* _EXERCISE GOAL_:
Set the data down again, exactly as it reads, but without the pictures.

════════

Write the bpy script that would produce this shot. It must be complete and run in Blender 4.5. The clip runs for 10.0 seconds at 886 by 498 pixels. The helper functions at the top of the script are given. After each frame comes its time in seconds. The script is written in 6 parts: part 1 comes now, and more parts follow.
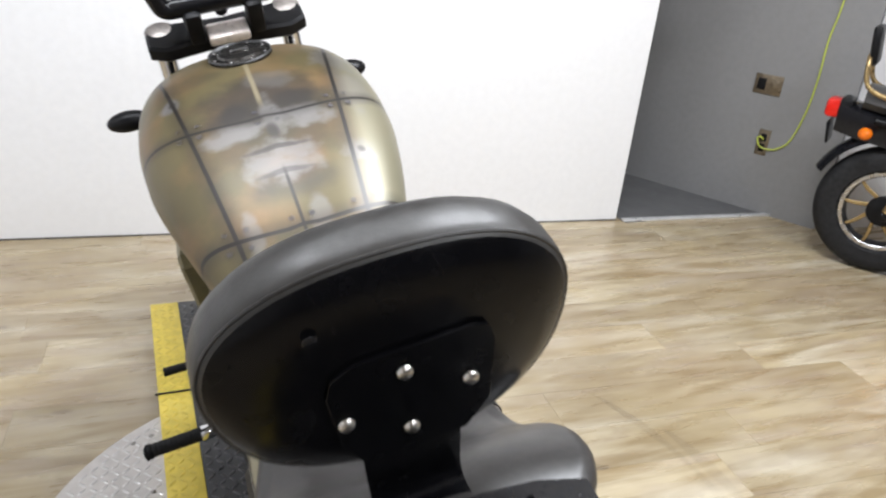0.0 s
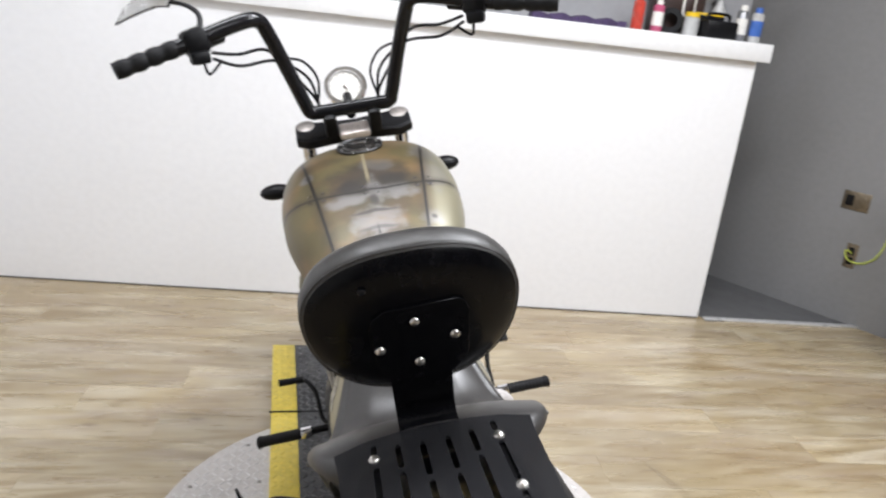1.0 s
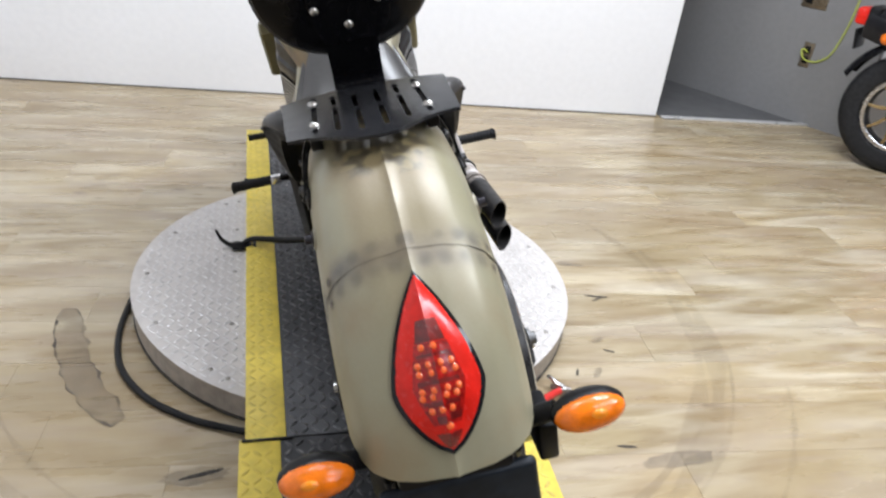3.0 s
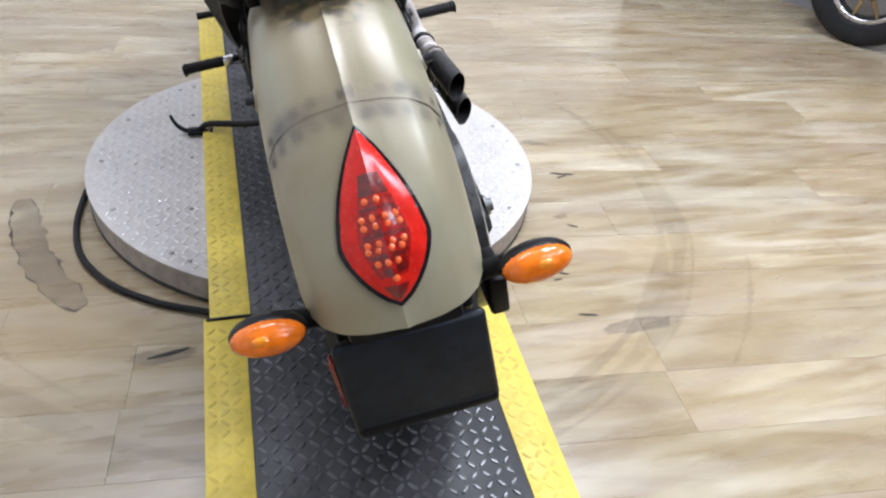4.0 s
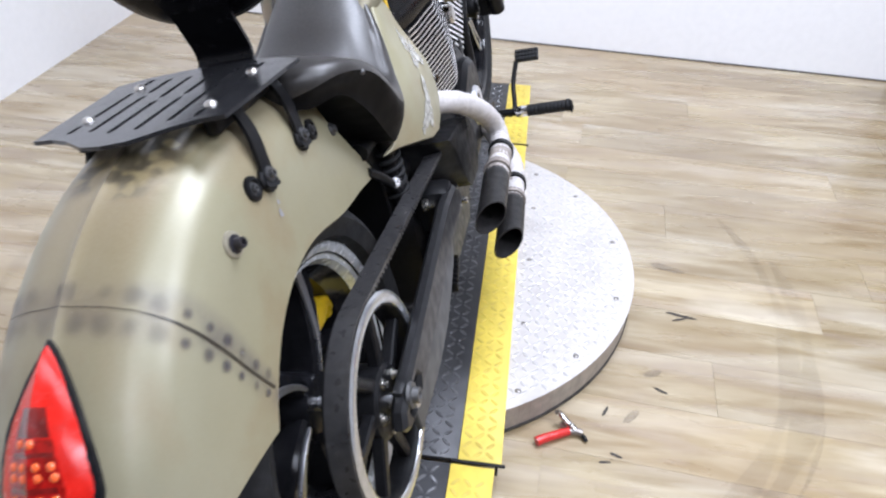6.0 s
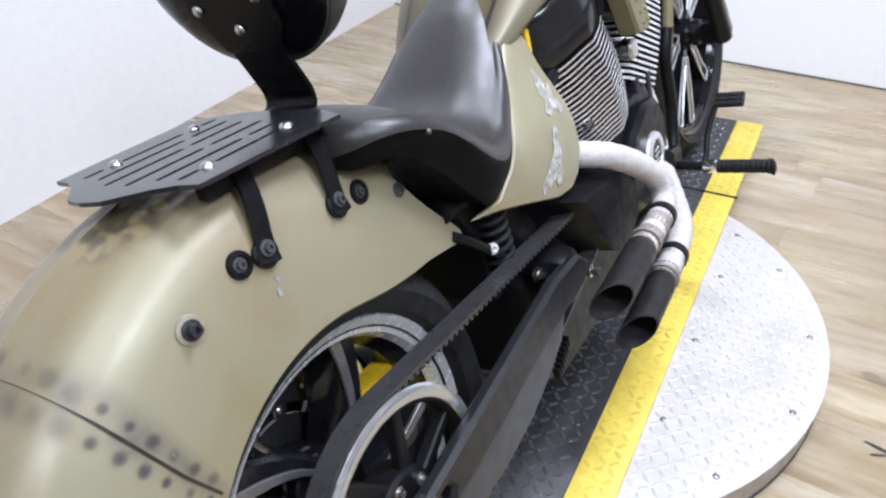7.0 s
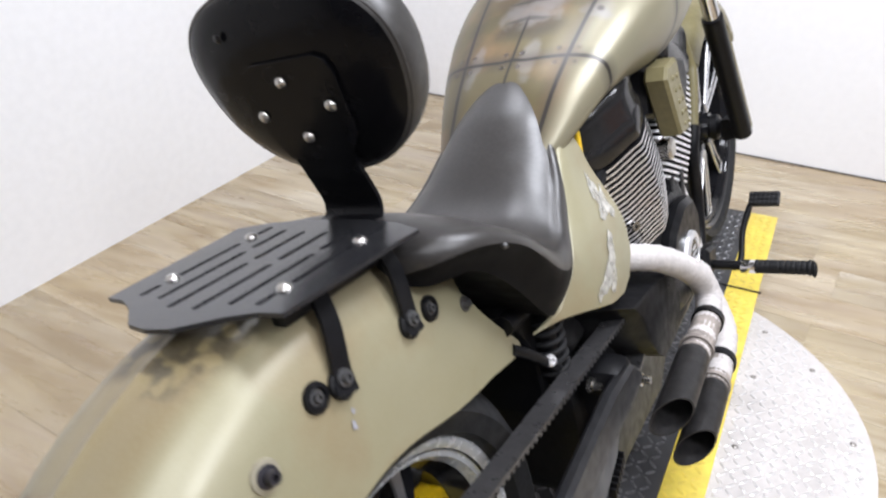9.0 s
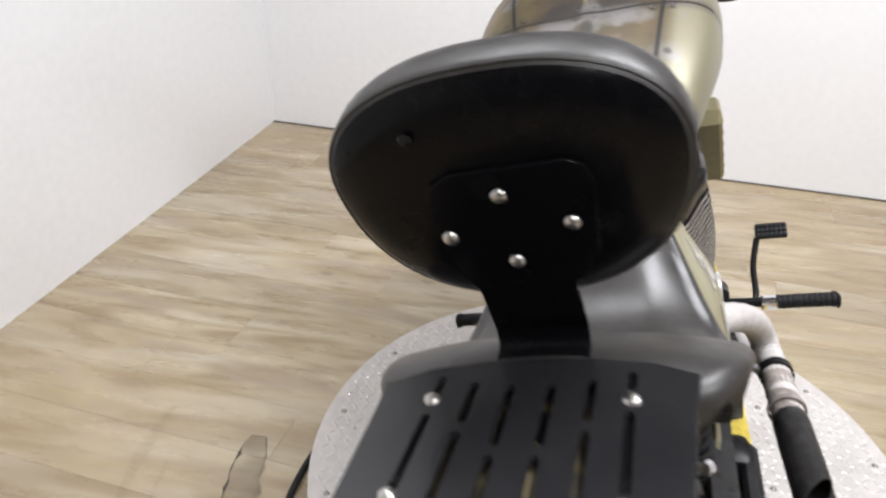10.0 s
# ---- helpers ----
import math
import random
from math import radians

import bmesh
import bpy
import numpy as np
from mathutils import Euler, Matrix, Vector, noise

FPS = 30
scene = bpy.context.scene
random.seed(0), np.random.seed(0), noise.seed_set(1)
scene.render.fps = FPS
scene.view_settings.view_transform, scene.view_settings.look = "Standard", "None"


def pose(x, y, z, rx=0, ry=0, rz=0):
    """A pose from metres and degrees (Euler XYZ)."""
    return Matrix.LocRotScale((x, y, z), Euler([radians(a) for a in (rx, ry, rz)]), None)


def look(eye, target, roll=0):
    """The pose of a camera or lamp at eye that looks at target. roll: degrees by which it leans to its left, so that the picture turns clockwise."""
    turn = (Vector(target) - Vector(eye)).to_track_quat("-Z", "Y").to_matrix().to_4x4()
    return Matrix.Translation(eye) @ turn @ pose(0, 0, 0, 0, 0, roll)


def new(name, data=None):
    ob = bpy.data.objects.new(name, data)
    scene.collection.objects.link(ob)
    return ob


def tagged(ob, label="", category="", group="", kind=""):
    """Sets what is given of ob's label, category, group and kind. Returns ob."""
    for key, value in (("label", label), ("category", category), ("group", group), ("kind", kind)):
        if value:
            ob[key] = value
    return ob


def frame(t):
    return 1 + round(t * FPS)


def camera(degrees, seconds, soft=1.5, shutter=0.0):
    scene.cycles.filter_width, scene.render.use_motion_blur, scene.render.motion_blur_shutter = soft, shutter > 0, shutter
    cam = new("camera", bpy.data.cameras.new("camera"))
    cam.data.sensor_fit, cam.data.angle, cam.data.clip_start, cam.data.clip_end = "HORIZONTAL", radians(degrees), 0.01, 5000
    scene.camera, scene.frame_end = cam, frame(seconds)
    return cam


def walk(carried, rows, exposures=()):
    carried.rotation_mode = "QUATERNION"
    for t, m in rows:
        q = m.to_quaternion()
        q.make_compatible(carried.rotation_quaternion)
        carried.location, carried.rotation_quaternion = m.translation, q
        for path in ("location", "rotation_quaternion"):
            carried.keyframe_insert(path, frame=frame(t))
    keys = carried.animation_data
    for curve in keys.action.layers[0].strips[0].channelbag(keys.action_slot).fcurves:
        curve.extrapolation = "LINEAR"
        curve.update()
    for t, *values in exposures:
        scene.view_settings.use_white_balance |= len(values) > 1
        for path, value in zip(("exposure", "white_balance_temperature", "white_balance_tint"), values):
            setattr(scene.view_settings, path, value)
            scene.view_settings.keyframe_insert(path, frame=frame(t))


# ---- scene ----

════════

* _FINISHED TASK_:
Write the bpy script that would produce this shot. It must be complete and run in Blender 4.5. The clip runs for 10.0 seconds at 886 by 498 pixels. The helper functions at the top of the script are given. After each frame comes its time in seconds. The script is written in 6 parts: part 1 comes now, and more parts follow.
0.0 s
1.0 s
3.0 s
4.0 s
6.0 s
7.0 s
9.0 s
10.0 s
# ---- helpers ----
import math
import random
from math import radians

import bmesh
import bpy
import numpy as np
from mathutils import Euler, Matrix, Vector, noise

FPS = 30
scene = bpy.context.scene
random.seed(0), np.random.seed(0), noise.seed_set(1)
scene.render.fps = FPS
scene.view_settings.view_transform, scene.view_settings.look = "Standard", "None"


def pose(x, y, z, rx=0, ry=0, rz=0):
    """A pose from metres and degrees (Euler XYZ)."""
    return Matrix.LocRotScale((x, y, z), Euler([radians(a) for a in (rx, ry, rz)]), None)


def look(eye, target, roll=0):
    """The pose of a camera or lamp at eye that looks at target. roll: degrees by which it leans to its left, so that the picture turns clockwise."""
    turn = (Vector(target) - Vector(eye)).to_track_quat("-Z", "Y").to_matrix().to_4x4()
    return Matrix.Translation(eye) @ turn @ pose(0, 0, 0, 0, 0, roll)


def new(name, data=None):
    ob = bpy.data.objects.new(name, data)
    scene.collection.objects.link(ob)
    return ob


def tagged(ob, label="", category="", group="", kind=""):
    """Sets what is given of ob's label, category, group and kind. Returns ob."""
    for key, value in (("label", label), ("category", category), ("group", group), ("kind", kind)):
        if value:
            ob[key] = value
    return ob


def frame(t):
    return 1 + round(t * FPS)


def camera(degrees, seconds, soft=1.5, shutter=0.0):
    scene.cycles.filter_width, scene.render.use_motion_blur, scene.render.motion_blur_shutter = soft, shutter > 0, shutter
    cam = new("camera", bpy.data.cameras.new("camera"))
    cam.data.sensor_fit, cam.data.angle, cam.data.clip_start, cam.data.clip_end = "HORIZONTAL", radians(degrees), 0.01, 5000
    scene.camera, scene.frame_end = cam, frame(seconds)
    return cam


def walk(carried, rows, exposures=()):
    carried.rotation_mode = "QUATERNION"
    for t, m in rows:
        q = m.to_quaternion()
        q.make_compatible(carried.rotation_quaternion)
        carried.location, carried.rotation_quaternion = m.translation, q
        for path in ("location", "rotation_quaternion"):
            carried.keyframe_insert(path, frame=frame(t))
    keys = carried.animation_data
    for curve in keys.action.layers[0].strips[0].channelbag(keys.action_slot).fcurves:
        curve.extrapolation = "LINEAR"
        curve.update()
    for t, *values in exposures:
        scene.view_settings.use_white_balance |= len(values) > 1
        for path, value in zip(("exposure", "white_balance_temperature", "white_balance_tint"), values):
            setattr(scene.view_settings, path, value)
            scene.view_settings.keyframe_insert(path, frame=frame(t))


# ---- scene ----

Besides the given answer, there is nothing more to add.